Buried in “Section 4, Lot 2738-B” of Arlington National Cemetery is First Lieutenant William McBryar: Buffalo Soldier, Medal of Honor recipient, and veteran of multiple military campaigns. He was born a slave in the Carolinas just months before the Civil War began, the son of an African-American mother and a white, Scott-Irish father bearing my family name.
William survived the war, and as Reconstruction descended upon the South he headed north to attend college. After a semester he dropped out, and with no other real prospects, joined the U.S. Army in 1887. He served for decades all over the world, and when he was finally forced into retirement because of age and arthritis, William decided to finish what he started. At the youthful age of 73, he returned to school and graduated from Tennessee State Agricultural and Industrial College.

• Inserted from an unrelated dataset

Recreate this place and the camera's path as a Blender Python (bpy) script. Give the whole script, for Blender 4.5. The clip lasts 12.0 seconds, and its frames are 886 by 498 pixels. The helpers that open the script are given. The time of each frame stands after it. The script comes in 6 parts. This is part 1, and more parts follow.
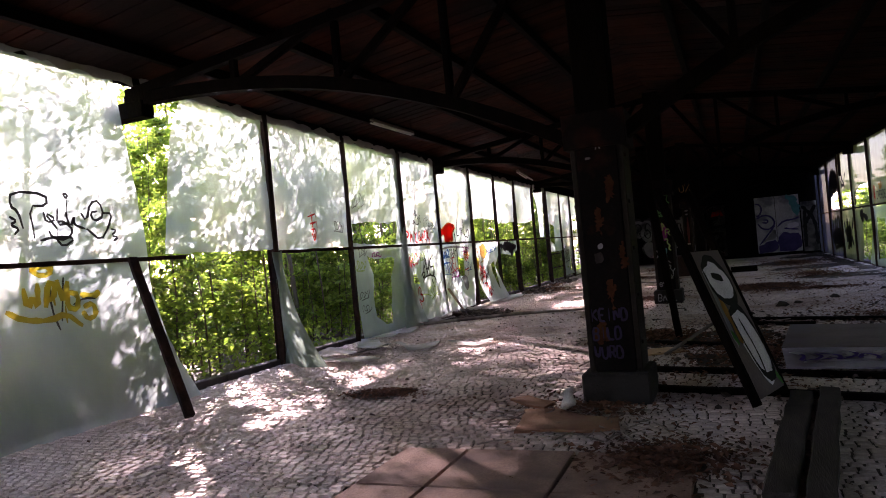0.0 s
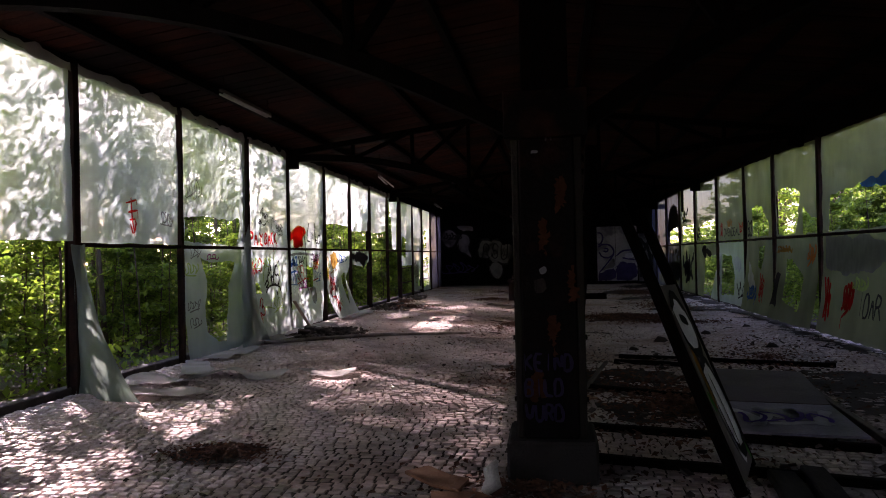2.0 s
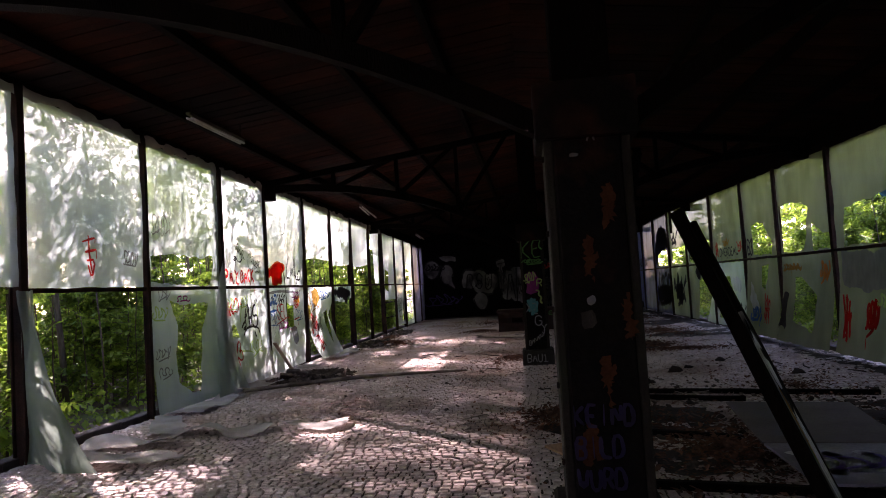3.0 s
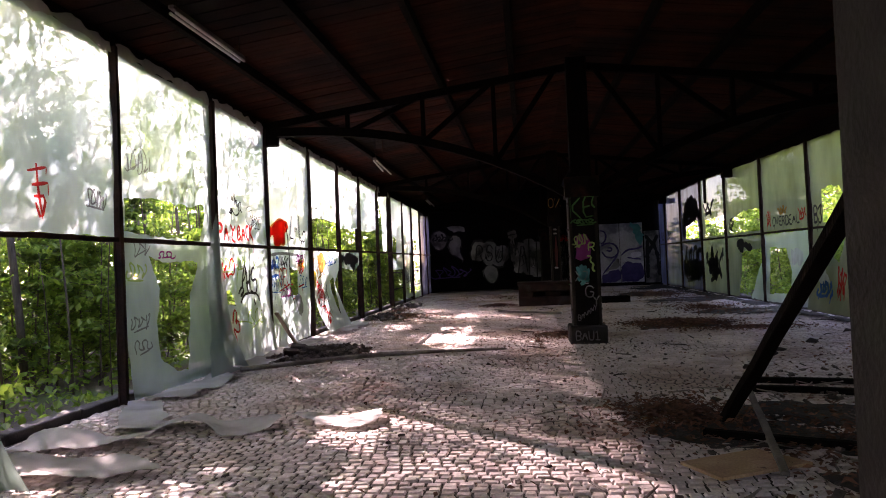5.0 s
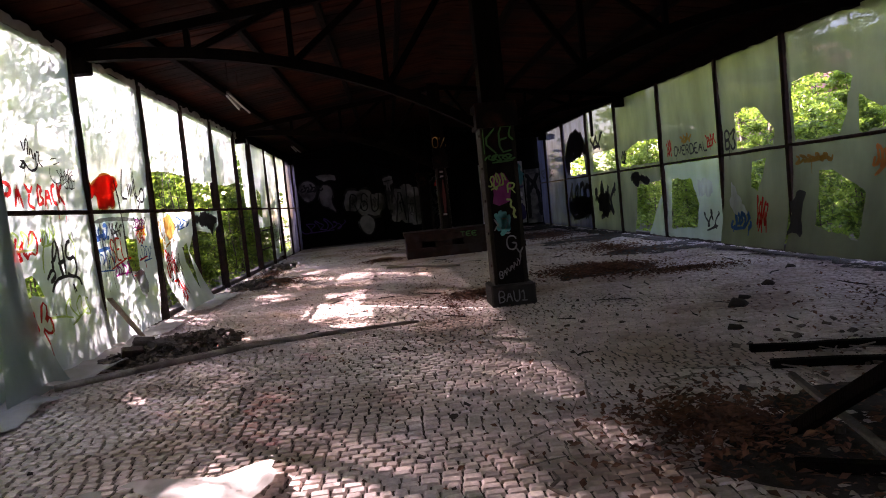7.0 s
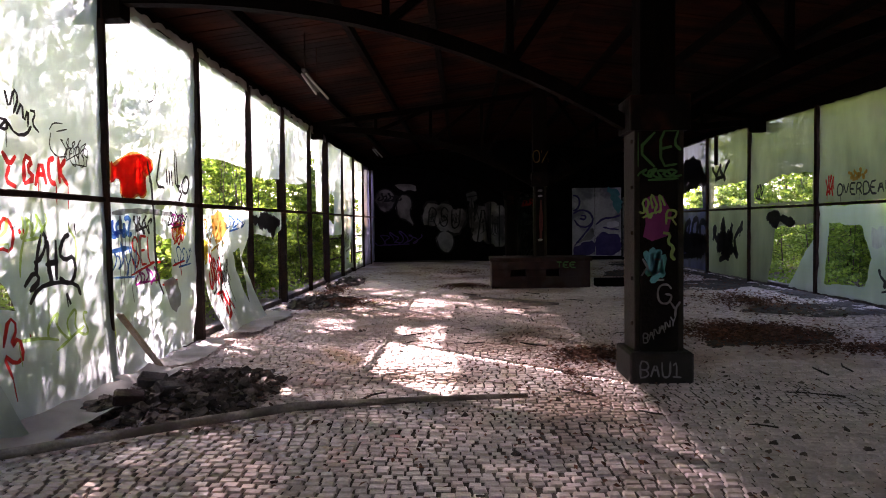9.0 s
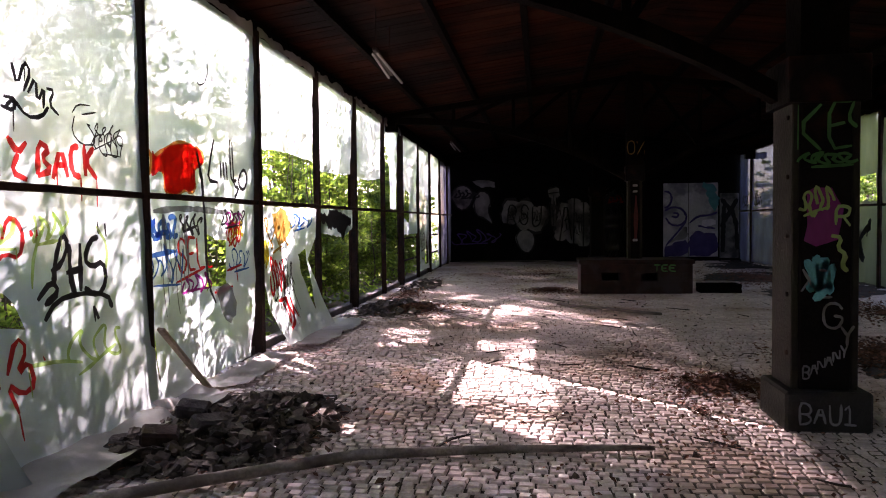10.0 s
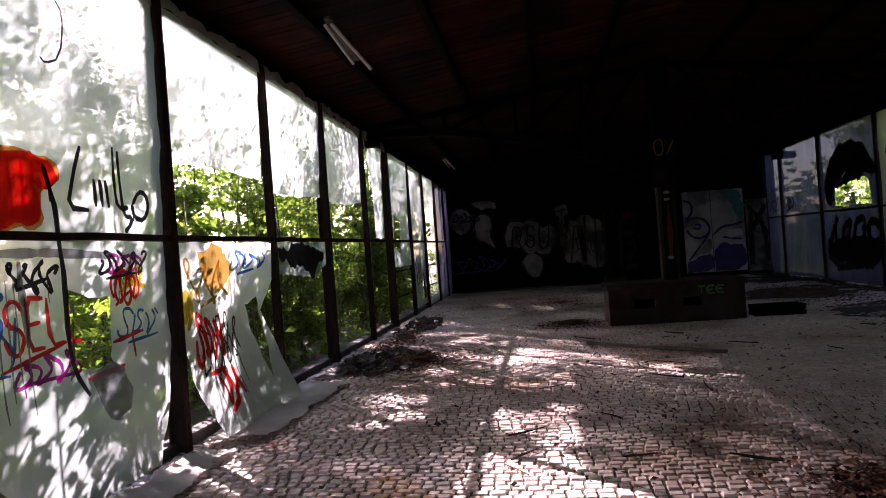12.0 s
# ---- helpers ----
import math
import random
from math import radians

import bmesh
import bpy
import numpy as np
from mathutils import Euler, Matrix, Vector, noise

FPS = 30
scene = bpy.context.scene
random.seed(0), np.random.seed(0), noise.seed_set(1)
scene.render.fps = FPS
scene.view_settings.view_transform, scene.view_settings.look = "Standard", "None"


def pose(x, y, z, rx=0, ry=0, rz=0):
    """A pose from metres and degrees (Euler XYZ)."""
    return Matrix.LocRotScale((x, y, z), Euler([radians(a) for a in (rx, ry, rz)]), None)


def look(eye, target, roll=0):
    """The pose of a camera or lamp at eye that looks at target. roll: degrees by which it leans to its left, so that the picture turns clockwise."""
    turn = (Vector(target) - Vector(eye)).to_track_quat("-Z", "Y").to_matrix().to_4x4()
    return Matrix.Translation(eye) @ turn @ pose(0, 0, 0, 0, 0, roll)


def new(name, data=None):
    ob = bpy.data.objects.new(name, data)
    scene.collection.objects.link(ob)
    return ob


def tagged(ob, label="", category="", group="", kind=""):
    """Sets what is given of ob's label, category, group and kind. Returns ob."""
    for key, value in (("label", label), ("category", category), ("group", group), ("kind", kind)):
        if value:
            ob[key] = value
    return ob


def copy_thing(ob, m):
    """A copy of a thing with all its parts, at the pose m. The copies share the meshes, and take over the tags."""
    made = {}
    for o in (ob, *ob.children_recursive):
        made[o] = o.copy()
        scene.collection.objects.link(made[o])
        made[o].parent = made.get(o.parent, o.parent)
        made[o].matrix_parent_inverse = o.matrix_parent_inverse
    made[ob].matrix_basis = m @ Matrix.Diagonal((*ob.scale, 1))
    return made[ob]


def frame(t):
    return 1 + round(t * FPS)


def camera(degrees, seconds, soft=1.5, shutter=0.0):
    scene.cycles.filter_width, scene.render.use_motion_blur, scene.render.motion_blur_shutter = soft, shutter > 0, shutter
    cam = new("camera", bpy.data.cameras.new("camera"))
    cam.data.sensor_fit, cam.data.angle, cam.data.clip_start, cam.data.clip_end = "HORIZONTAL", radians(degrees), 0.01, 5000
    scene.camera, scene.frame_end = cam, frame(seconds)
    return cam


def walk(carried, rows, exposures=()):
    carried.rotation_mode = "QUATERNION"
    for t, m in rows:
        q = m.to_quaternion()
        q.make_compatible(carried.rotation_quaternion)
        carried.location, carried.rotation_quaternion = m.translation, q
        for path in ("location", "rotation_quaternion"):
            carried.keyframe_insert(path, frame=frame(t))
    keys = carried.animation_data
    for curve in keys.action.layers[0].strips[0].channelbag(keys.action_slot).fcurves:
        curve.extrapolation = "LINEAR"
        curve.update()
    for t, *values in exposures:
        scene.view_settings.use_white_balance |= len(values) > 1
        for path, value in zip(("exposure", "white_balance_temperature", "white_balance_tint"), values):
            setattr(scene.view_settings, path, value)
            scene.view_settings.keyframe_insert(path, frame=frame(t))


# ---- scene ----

I knew nothing of Lt. William McBryar until recently (as some of my family’s ancestral researchers still refer to the Civil War as that “act of Northern aggression”), but discovering him has been astonishing. Because he was a war hero? Because of his tenacity? Because my middle son, who is days away from joining the military and is an African-American descendent of slaves himself, has found solidarity in this man?
These are all important, yes, but McBryar inspires me most because of how he grew as a person, not just because of what he did. While always proud of his military service, later in life he was sometimes conflicted over what he had been asked to do — especially against people of color.
I have a dissertation that he wrote after he returned to school (thanks to the archives of Tennessee State University, formerly Tennessee A&I). These are the words of a wise elder, not a young warrior: “We have been inoculated with a barbaric spirit which should cause us to tremble for the future of civilization. What is the nature of that human weakness which seeks justice for one’s self but denies it to others? What is it within us which causes us to accept cruelty with complacency? Why is justice glorified for one race but denied to another?
“Justice causes [us] to protect the weak, to provide for the care of children and the aged. Justice in the courts, justice between men, justice among races, as well as the recent ambitious national program of social justice. Justice is the life-line of a nation; injustice, the cancer which slowly eats it away. Allow justice to become stagnant, and the nation will languish and die.”
So, on this Memorial Day weekend, I am remembering a soldier lying in Arlington, born a slave and buried a decorated serviceman. Was he a hero? He wouldn’t call himself that, nor would he say that every battle he ever fought was right. But he would say, with his years of collected wisdom, that it is always right to do what is right.
The future — our future — depends upon it.